• [Supplied information]
□ □ □ □ □
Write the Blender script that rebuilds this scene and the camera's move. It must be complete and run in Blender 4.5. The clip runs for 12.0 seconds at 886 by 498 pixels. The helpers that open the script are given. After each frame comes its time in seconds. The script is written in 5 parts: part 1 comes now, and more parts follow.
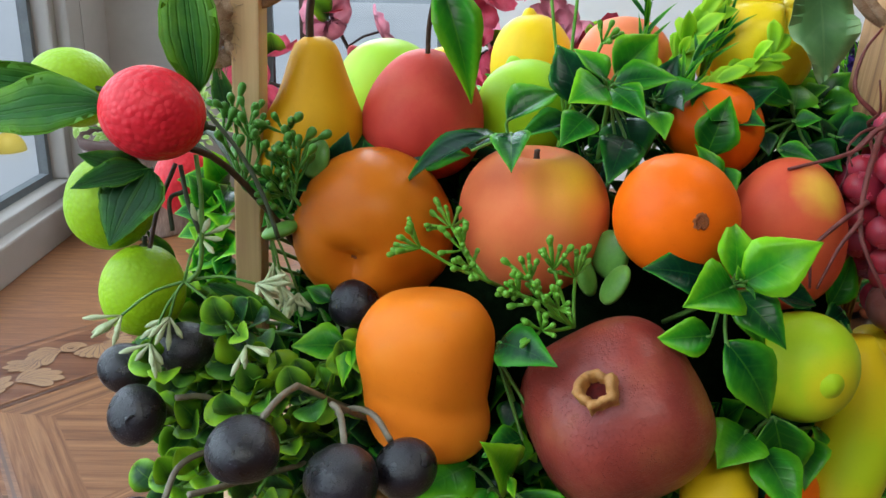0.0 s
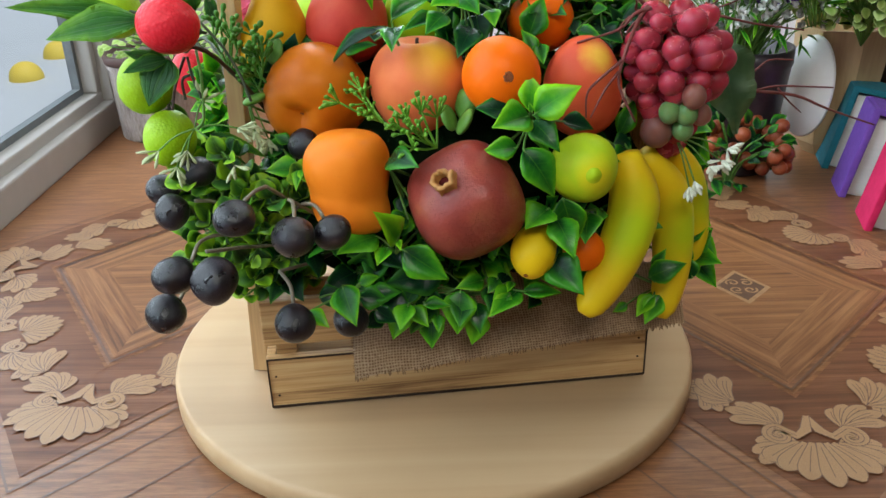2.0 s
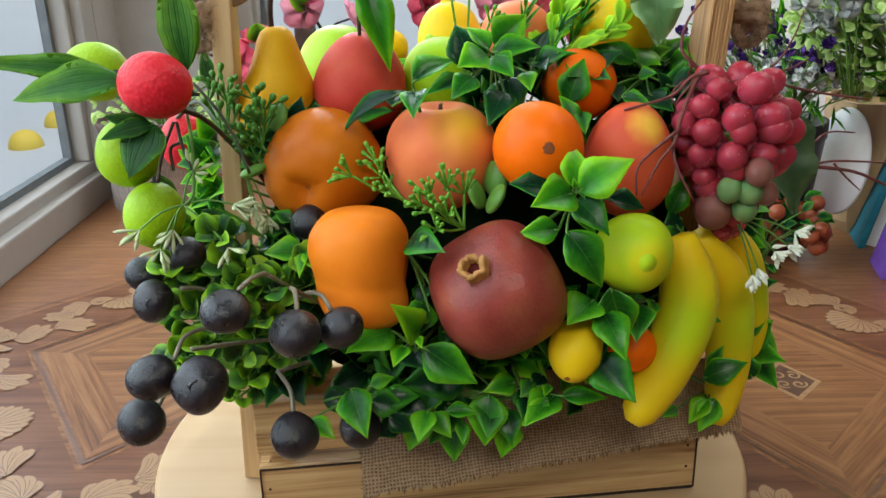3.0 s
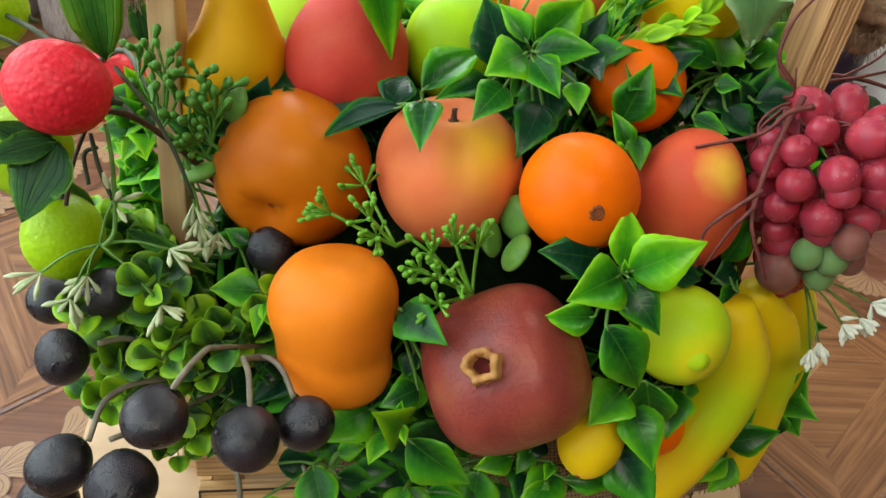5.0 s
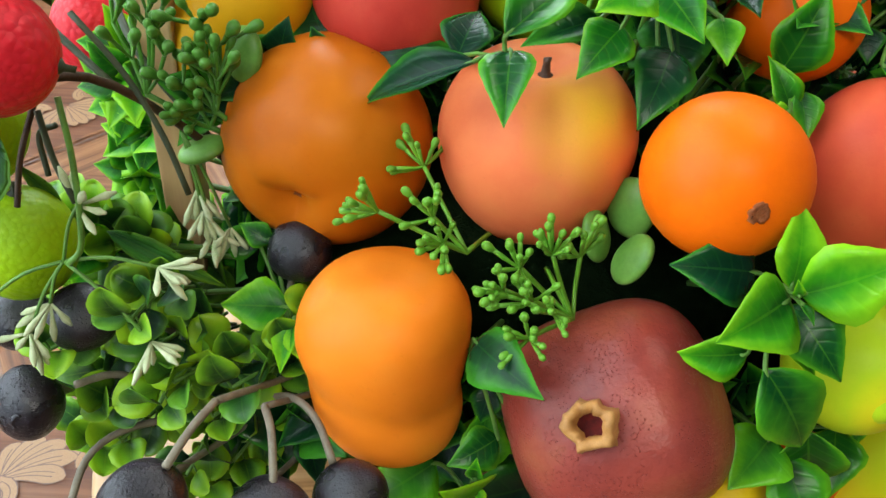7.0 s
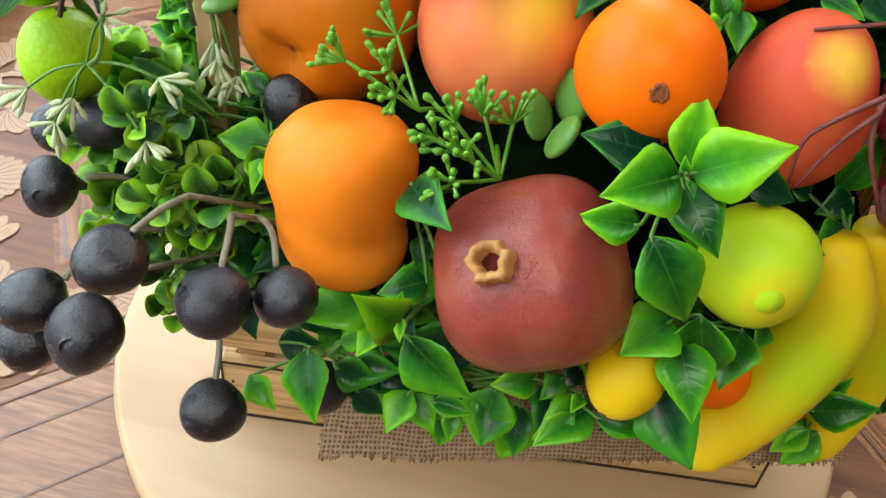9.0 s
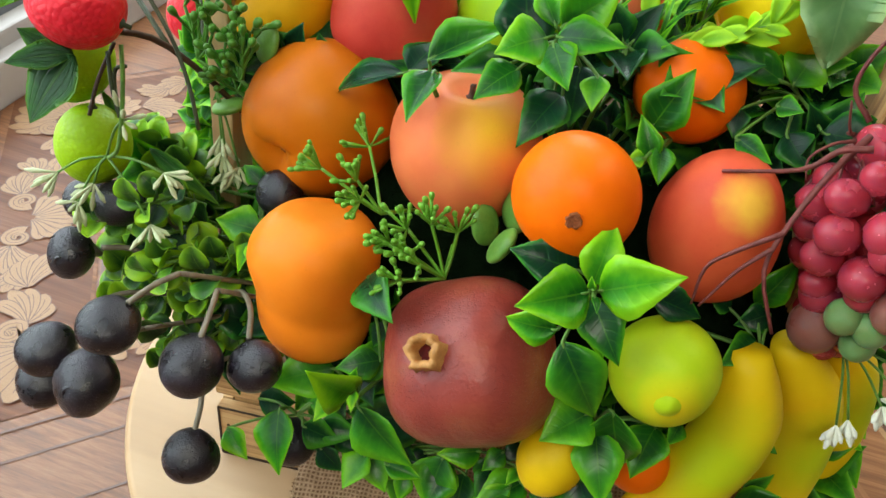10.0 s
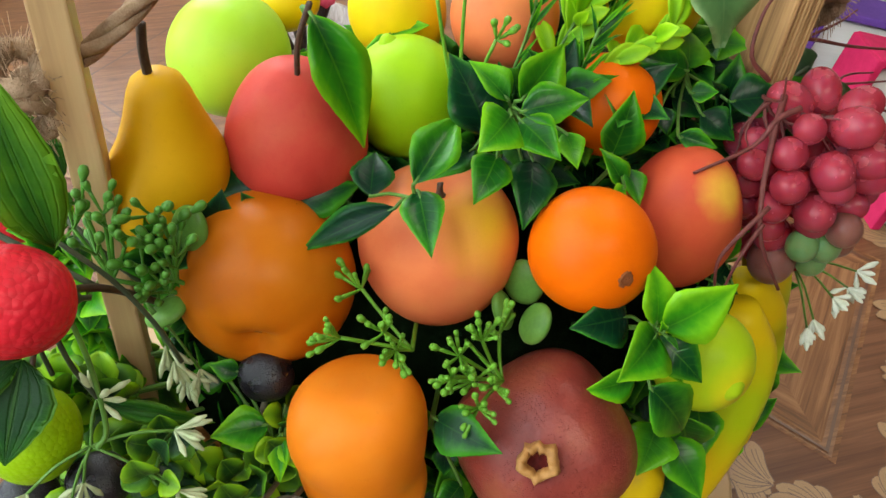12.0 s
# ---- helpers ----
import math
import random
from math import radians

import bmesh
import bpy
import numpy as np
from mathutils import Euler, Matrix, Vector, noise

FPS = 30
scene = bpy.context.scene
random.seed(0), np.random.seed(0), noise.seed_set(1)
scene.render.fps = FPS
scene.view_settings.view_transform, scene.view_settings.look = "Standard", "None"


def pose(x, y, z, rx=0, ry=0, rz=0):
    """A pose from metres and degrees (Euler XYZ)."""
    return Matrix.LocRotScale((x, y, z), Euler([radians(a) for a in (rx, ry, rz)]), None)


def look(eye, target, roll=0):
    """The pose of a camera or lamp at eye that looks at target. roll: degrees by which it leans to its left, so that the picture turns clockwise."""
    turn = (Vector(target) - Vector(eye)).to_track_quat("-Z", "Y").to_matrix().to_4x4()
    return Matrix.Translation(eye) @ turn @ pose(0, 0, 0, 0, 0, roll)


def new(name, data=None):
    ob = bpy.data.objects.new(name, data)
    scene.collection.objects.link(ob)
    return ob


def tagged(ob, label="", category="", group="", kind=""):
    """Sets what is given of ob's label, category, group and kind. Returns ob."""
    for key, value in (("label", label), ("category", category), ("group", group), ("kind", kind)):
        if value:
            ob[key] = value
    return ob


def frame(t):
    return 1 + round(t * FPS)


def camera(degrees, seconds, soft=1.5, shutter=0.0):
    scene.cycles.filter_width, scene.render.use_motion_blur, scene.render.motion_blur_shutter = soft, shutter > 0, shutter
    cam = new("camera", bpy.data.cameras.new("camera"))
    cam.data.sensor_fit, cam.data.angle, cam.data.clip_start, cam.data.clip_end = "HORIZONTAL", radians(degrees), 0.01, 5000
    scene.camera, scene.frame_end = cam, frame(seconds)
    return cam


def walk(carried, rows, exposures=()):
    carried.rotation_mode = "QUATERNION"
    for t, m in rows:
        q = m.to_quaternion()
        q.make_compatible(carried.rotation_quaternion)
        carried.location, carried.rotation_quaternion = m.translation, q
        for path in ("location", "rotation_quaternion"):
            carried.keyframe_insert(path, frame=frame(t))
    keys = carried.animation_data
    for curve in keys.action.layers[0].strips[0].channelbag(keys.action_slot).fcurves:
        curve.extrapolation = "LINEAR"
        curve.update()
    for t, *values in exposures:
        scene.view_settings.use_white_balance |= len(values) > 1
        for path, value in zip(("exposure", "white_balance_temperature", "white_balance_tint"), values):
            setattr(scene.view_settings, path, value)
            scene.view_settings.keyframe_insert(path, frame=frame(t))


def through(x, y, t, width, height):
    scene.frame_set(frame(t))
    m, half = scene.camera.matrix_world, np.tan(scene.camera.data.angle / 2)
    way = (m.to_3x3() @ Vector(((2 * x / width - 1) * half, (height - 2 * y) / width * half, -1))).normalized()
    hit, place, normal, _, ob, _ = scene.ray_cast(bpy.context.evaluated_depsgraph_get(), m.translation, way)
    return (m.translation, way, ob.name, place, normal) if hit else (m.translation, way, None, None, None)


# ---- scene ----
cam = camera(54.3, 12.0)
PATH = [
    (0, (-0.001, 0.005, 0.447), (0.025, 1.893, -0.215), 1.2),
    (0.5, (0.016, -0.016, 0.458), (0.062, 1.853, -0.253), 0.8),
    (1, (0.018, -0.093, 0.474), (0.041, 1.774, -0.243), 0.7),
    (1.5, (0.067, -0.211, 0.506), (0.057, 1.654, -0.216), -1.0),
    (2, (0.075, -0.247, 0.487), (0.054, 1.564, -0.361), -1.9),
    (2.5, (0.073, -0.271, 0.5), (0.054, 1.562, -0.3), -2.4),
    (3, (0.055, -0.155, 0.464), (0.044, 1.719, -0.235), -1.3),
    (3.2, (0.064, -0.062, 0.46), (0.057, 1.842, -0.153), -1.3),
    (4.8, (0.031, 0.009, 0.561), (0.155, 1.662, -0.558), 5.5),
    (5, (0.027, 0.033, 0.546), (0.133, 1.667, -0.603), 5.8),
    (5.5, (0.004, 0.093, 0.499), (0.063, 1.72, -0.664), 4.9),
    (6, (0.006, 0.161, 0.5), (0.02, 1.695, -0.783), 3.0),
    (6.5, (0.013, 0.166, 0.493), (0.03, 1.662, -0.834), 3.0),
    (6.7, (0.017, 0.16, 0.506), (0.028, 1.669, -0.806), 3.0),
    (8.3, (0.009, 0.121, 0.494), (0.019, 1.605, -0.846), 4.2),
    (8.5, (0.016, 0.111, 0.497), (0.022, 1.601, -0.837), 4.4),
    (9, (0.091, 0.081, 0.494), (-0.144, 1.568, -0.822), 6.0),
    (9.5, (0.145, 0.075, 0.516), (-0.255, 1.541, -0.784), 7.8),
    (10, (0.141, 0.068, 0.554), (-0.243, 1.571, -0.709), 6.7),
    (10.5, (0.079, 0.082, 0.582), (-0.023, 1.62, -0.694), 4.2),
    (11, (-0.009, 0.099, 0.607), (0.232, 1.598, -0.696), 2.5),
    (11.5, (-0.028, 0.119, 0.599), (0.352, 1.571, -0.723), 2.5),
    (12, (-0.04, 0.133, 0.594), (0.402, 1.557, -0.739), 2.3),
]
EXPOSURES = [(0, -0.58, 5900, 2), (1.5, -0.36, 6100, 2), (3, -0.42, 6300, 2), (5, -0.40, 6650, 2), (5.5, -0.3, 6650, 2), (6.5, -0.16, 6350, 2), (8.5, 0.0, 6300, 2), (9.5, 0.14, 6450, 2), (10, -0.1, 6550, 2), (10.5, -0.3, 6700, 2), (11, -0.42, 6650, 2), (12, -0.44, 6650, 2)]
walk(cam, [(t, look(eye, target, roll)) for t, eye, target, roll in PATH], EXPOSURES)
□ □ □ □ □
• [Required work]
Every line above should be returned exactly; the pictures stay out.

• [Full output]
Write the Blender script that rebuilds this scene and the camera's move. It must be complete and run in Blender 4.5. The clip runs for 12.0 seconds at 886 by 498 pixels. The helpers that open the script are given. After each frame comes its time in seconds. The script is written in 5 parts: part 1 comes now, and more parts follow.
0.0 s
2.0 s
3.0 s
5.0 s
7.0 s
9.0 s
10.0 s
12.0 s
# ---- helpers ----
import math
import random
from math import radians

import bmesh
import bpy
import numpy as np
from mathutils import Euler, Matrix, Vector, noise

FPS = 30
scene = bpy.context.scene
random.seed(0), np.random.seed(0), noise.seed_set(1)
scene.render.fps = FPS
scene.view_settings.view_transform, scene.view_settings.look = "Standard", "None"


def pose(x, y, z, rx=0, ry=0, rz=0):
    """A pose from metres and degrees (Euler XYZ)."""
    return Matrix.LocRotScale((x, y, z), Euler([radians(a) for a in (rx, ry, rz)]), None)


def look(eye, target, roll=0):
    """The pose of a camera or lamp at eye that looks at target. roll: degrees by which it leans to its left, so that the picture turns clockwise."""
    turn = (Vector(target) - Vector(eye)).to_track_quat("-Z", "Y").to_matrix().to_4x4()
    return Matrix.Translation(eye) @ turn @ pose(0, 0, 0, 0, 0, roll)


def new(name, data=None):
    ob = bpy.data.objects.new(name, data)
    scene.collection.objects.link(ob)
    return ob


def tagged(ob, label="", category="", group="", kind=""):
    """Sets what is given of ob's label, category, group and kind. Returns ob."""
    for key, value in (("label", label), ("category", category), ("group", group), ("kind", kind)):
        if value:
            ob[key] = value
    return ob


def frame(t):
    return 1 + round(t * FPS)


def camera(degrees, seconds, soft=1.5, shutter=0.0):
    scene.cycles.filter_width, scene.render.use_motion_blur, scene.render.motion_blur_shutter = soft, shutter > 0, shutter
    cam = new("camera", bpy.data.cameras.new("camera"))
    cam.data.sensor_fit, cam.data.angle, cam.data.clip_start, cam.data.clip_end = "HORIZONTAL", radians(degrees), 0.01, 5000
    scene.camera, scene.frame_end = cam, frame(seconds)
    return cam


def walk(carried, rows, exposures=()):
    carried.rotation_mode = "QUATERNION"
    for t, m in rows:
        q = m.to_quaternion()
        q.make_compatible(carried.rotation_quaternion)
        carried.location, carried.rotation_quaternion = m.translation, q
        for path in ("location", "rotation_quaternion"):
            carried.keyframe_insert(path, frame=frame(t))
    keys = carried.animation_data
    for curve in keys.action.layers[0].strips[0].channelbag(keys.action_slot).fcurves:
        curve.extrapolation = "LINEAR"
        curve.update()
    for t, *values in exposures:
        scene.view_settings.use_white_balance |= len(values) > 1
        for path, value in zip(("exposure", "white_balance_temperature", "white_balance_tint"), values):
            setattr(scene.view_settings, path, value)
            scene.view_settings.keyframe_insert(path, frame=frame(t))


def through(x, y, t, width, height):
    scene.frame_set(frame(t))
    m, half = scene.camera.matrix_world, np.tan(scene.camera.data.angle / 2)
    way = (m.to_3x3() @ Vector(((2 * x / width - 1) * half, (height - 2 * y) / width * half, -1))).normalized()
    hit, place, normal, _, ob, _ = scene.ray_cast(bpy.context.evaluated_depsgraph_get(), m.translation, way)
    return (m.translation, way, ob.name, place, normal) if hit else (m.translation, way, None, None, None)


# ---- scene ----
cam = camera(54.3, 12.0)
PATH = [
    (0, (-0.001, 0.005, 0.447), (0.025, 1.893, -0.215), 1.2),
    (0.5, (0.016, -0.016, 0.458), (0.062, 1.853, -0.253), 0.8),
    (1, (0.018, -0.093, 0.474), (0.041, 1.774, -0.243), 0.7),
    (1.5, (0.067, -0.211, 0.506), (0.057, 1.654, -0.216), -1.0),
    (2, (0.075, -0.247, 0.487), (0.054, 1.564, -0.361), -1.9),
    (2.5, (0.073, -0.271, 0.5), (0.054, 1.562, -0.3), -2.4),
    (3, (0.055, -0.155, 0.464), (0.044, 1.719, -0.235), -1.3),
    (3.2, (0.064, -0.062, 0.46), (0.057, 1.842, -0.153), -1.3),
    (4.8, (0.031, 0.009, 0.561), (0.155, 1.662, -0.558), 5.5),
    (5, (0.027, 0.033, 0.546), (0.133, 1.667, -0.603), 5.8),
    (5.5, (0.004, 0.093, 0.499), (0.063, 1.72, -0.664), 4.9),
    (6, (0.006, 0.161, 0.5), (0.02, 1.695, -0.783), 3.0),
    (6.5, (0.013, 0.166, 0.493), (0.03, 1.662, -0.834), 3.0),
    (6.7, (0.017, 0.16, 0.506), (0.028, 1.669, -0.806), 3.0),
    (8.3, (0.009, 0.121, 0.494), (0.019, 1.605, -0.846), 4.2),
    (8.5, (0.016, 0.111, 0.497), (0.022, 1.601, -0.837), 4.4),
    (9, (0.091, 0.081, 0.494), (-0.144, 1.568, -0.822), 6.0),
    (9.5, (0.145, 0.075, 0.516), (-0.255, 1.541, -0.784), 7.8),
    (10, (0.141, 0.068, 0.554), (-0.243, 1.571, -0.709), 6.7),
    (10.5, (0.079, 0.082, 0.582), (-0.023, 1.62, -0.694), 4.2),
    (11, (-0.009, 0.099, 0.607), (0.232, 1.598, -0.696), 2.5),
    (11.5, (-0.028, 0.119, 0.599), (0.352, 1.571, -0.723), 2.5),
    (12, (-0.04, 0.133, 0.594), (0.402, 1.557, -0.739), 2.3),
]
EXPOSURES = [(0, -0.58, 5900, 2), (1.5, -0.36, 6100, 2), (3, -0.42, 6300, 2), (5, -0.40, 6650, 2), (5.5, -0.3, 6650, 2), (6.5, -0.16, 6350, 2), (8.5, 0.0, 6300, 2), (9.5, 0.14, 6450, 2), (10, -0.1, 6550, 2), (10.5, -0.3, 6700, 2), (11, -0.42, 6650, 2), (12, -0.44, 6650, 2)]
walk(cam, [(t, look(eye, target, roll)) for t, eye, target, roll in PATH], EXPOSURES)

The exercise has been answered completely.